Monday, December 06, 2010

UK Parliamentary Committee Hears Testimony on Audit Concentration and Joint Audits from the Big Four

Audit concentration in the Big Four global audit firms is not likely to change any time soon and mandating joint audits is not the answer, according to testimony by Big Four senior officers before a UK Parliamentary select committee. There is also a growing global consensus on the beneficiality of the UK Audit Firm Governance Code. Ian Powell, Chair of the UK firm of PwC, noted that the current audit concentration is the result of market choice. The audit of a global company’s financial statements is a very complex product, he said, and the market looks at the scale and reach of the services that it needs. As client companies have become more global, as they become more multi-national, they look for that sort of degree of coverage from the audit firms that service them. In addition, given the level of investment that’s required across the world, he observed, it is understandable that it has come down to a relatively few firms that can afford that level of investment.

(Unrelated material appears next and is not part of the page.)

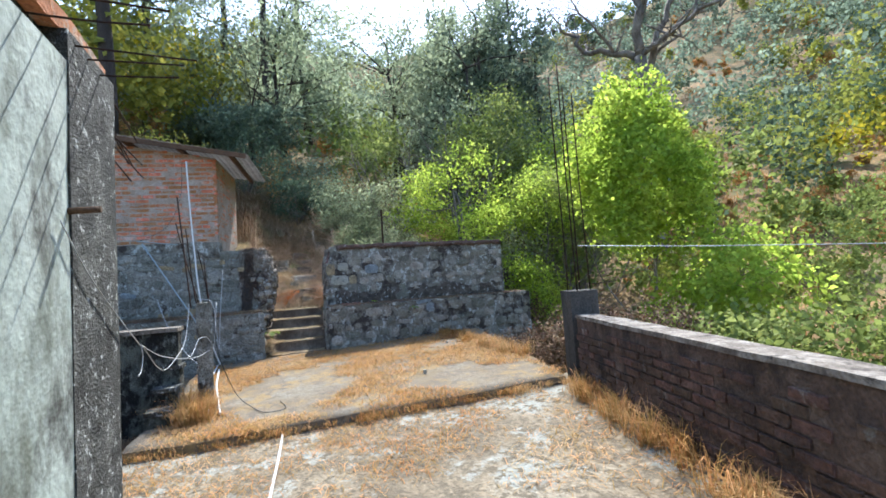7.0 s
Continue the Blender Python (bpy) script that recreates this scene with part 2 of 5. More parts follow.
M["olive_leaf"] = shade("olive_leaves", [(0.14, 0.165, 0.035), (0.27, 0.285, 0.055), (0.42, 0.39, 0.08)], 0.12, 5, 0.7, 0, per_island=0.22, glow_through=0.52)
M["yellow_leaf"] = shade("yellow_green_leaves", [(0.22, 0.23, 0.02), (0.42, 0.37, 0.03), (0.55, 0.40, 0.03)], 0.3, 5, 0.7, 0, per_island=0.4, glow_through=0.4)
M["dark_leaf"] = shade("dark_conifer_leaves", [(0.065, 0.105, 0.065), (0.12, 0.165, 0.10)], 0.2, 5, 0.7, 0, per_island=0.4, glow_through=0.45)
M["rust_leaf"] = shade("rusty_dry_leaves", [(0.24, 0.13, 0.045), (0.40, 0.22, 0.07), (0.50, 0.32, 0.12)], 0.4, 5, 0.8, 0, per_island=0.4, glow_through=0.3)
M["dusty_leaf"] = shade("dusty_pale_leaves", [(0.18, 0.215, 0.115), (0.285, 0.315, 0.175), (0.385, 0.40, 0.24)], 0.8, 6, 0.9, 0, per_island=0.2, glow_through=0.65)
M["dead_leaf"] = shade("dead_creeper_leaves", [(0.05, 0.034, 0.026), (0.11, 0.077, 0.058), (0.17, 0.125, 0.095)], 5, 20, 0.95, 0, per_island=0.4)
# brown of dead growth, lowered in tone for the shaded bank
M["brown_grass"] = shade("brown_dead_grass", [(0.10, 0.065, 0.038), (0.21, 0.135, 0.075), (0.34, 0.23, 0.12)], 1.5, 20, 0.95, 0, per_island=0.45)
# darker rubble: moss and the bank's shade are both in the colour
M["moss_shade_rubble"] = shade("mossy_shade_rubble", [(0.028, 0.024, 0.02), (0.07, 0.06, 0.048), (0.13, 0.115, 0.092)], 4, 40, 0.97, 1.0, 0.1, spots=(0.20, 0.19, 0.165), spot_scale=9, spot_edge=(0.57, 0.64))
M["cap_brick"] = shade("dusky_red_brick", [(0.07, 0.04, 0.033), (0.135, 0.078, 0.062), (0.20, 0.13, 0.105)], 7, 40, 0.95, 0.8, spots=(0.30, 0.28, 0.25), spot_scale=12, spot_edge=(0.58, 0.64), per_object=0.3)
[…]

Scott Halliday, the UK and Ireland Managing Partner of Ernst & Young, testified that the audit profession would be improved by having increased choice in the market for auditor services. Legislation could help by removing the ``only Big Four clause’’ from any banking agreements. In addition, audit committees should be encouraged to step back and take a look at the complexity of the audit that they need to have executed by the audit firm and challenge themselves whether a second tier firm could really be well positioned to execute that audit versus one of the Big Four. Part of the solution also has to be for the second tier firms to really rise up and continue to invest to build the global network that the Big Four are part of. With the Big Four firms, they need to continue to invest and scale up their business globally.

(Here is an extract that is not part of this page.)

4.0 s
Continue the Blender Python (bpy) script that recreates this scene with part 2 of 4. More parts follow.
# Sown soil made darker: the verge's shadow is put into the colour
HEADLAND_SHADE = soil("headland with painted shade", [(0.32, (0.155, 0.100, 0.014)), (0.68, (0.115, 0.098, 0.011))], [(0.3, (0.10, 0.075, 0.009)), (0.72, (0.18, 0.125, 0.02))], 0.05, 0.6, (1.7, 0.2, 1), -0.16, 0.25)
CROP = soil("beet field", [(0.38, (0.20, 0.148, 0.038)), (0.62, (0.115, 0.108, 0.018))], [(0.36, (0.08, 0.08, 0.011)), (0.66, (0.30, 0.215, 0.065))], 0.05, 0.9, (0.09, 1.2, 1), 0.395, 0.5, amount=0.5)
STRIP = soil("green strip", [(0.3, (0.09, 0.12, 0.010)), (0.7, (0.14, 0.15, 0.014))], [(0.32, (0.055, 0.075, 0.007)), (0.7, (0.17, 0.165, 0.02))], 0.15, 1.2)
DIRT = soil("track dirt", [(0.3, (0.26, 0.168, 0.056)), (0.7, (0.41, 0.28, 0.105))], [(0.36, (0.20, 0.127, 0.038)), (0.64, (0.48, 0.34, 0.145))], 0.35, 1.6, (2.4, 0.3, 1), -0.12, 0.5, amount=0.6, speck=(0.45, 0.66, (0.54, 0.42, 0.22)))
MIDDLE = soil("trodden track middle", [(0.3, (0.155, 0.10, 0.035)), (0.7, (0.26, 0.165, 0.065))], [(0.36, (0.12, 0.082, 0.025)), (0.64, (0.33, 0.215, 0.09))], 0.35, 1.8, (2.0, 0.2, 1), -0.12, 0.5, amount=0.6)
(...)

With the European Commission having recently proposed to aid the growth of medium- sized audit practices by requiring joint audits of large companies, John-Griffith Jones, Chair of KPMG in the UK, noted that the only country that really has a major interest in joint audit is France. He does not believe that joint audits, per se, enhance competition and questions whether they improve quality. While the French contend that the system works perfectly satisfactorily for them, he noted, there have been examples in the UK, while not necessarily joint audits in the sense of being joint at the top, but having more than one audit firm involved, where fraud has deliberately got through the cracks by playing the two firms off against each other in different jurisdictions or different year ends. He said that BCCI is probably the most famous example. While there is no strong evidence either way that two firms are better than one, he emphasized, there is some evidence that two firms can lead to a weakening of the audit relationship where someone is deliberately trying to commit fraud.

Scott Halliday emphasized that E&Y strongly believes that having a single auditor will resolve in the best communication with the board, the best communication with management and in the highest quality audit. If you just think about two vendors or two firms having to have two dialogues with management, two dialogues with the board, he noted, there is then an opportunity for gaps to exist. You could even argue that joint audit poses a more systemic risk because if something went wrong with the audited company and there was damage to the brand of the two firms that audited that company, the result could be the collapse of two firms.

Mr. Powell of PwC noted tht there is nothing currently preventing a joint audit. The market, over a period of time, has decided that joint audits are not as efficient and maybe not beneficial from a quality perspective as well. But the choice is there if people want to have a joint audit, he said, the market has decided that joint audits are not something they would want to buy.

Responding to the committee’s query on the extent to which outside auditors dialogue with large shareholders of large companies, Mr. Griffith-Jones of KPMG said rarely, if at all, adding that the audit committee is taken to represent and act in the interests of the shareholders. The shareholders are not very active in coming to general meetings with Big Four audit firms, he said, even though the firms offer to meet them on a general basis. The issue of meeting on a specific client basis is clearly confidentiality, he continued, because what they want to know is something of market advantage to themselves and clearly, unless you had all the shareholders in the room at the same time, to talk to one group of shareholders in advance of another and to give qualitative views on one’s clients would not fit comfortably into the rules in the way they are operated at the moment.

Mr. Powell of PwC noted that one of the requirements under the new Audit Firm Governance Code is to facilitate the dialogue between investors and auditors. However, there is not much guidance in the Code as to the best way to do that. PwC has put together a public interest group composed of five senior people and is trying to decide what is the best way to meet that Code requirement. There will need to be some dialogue between investors and auditors, he emphasized, the firm just needs to design the best way to do it.

The Code provides that audit firms should commit to a dialogue with shareholders at the companies whose financial statements they audit. This principle is based on the belief that an audit firm's continued ability to maintain confidence in its audits depends on good two-way communications between the firm and its shareholders. The audit firm code also establishes a core principle that audit firms should appoint independent non-executives within their governance structure and deeply involve them in the governance of the audit firm.

Mr. Halliday of E&Y praised the new Audit Firm Governance Code and said that it is being adopted and looked at across the globe right now. E&Y has decided to implement the Audit Firm Governance Code at a global level and is in the process of placing independent, non-executive directors as required by the Code, with one domiciled in the UK, one from the Americas, one from the continent of Europe and one from the Far East. The Code is consistent with the global nature of the firm, he said.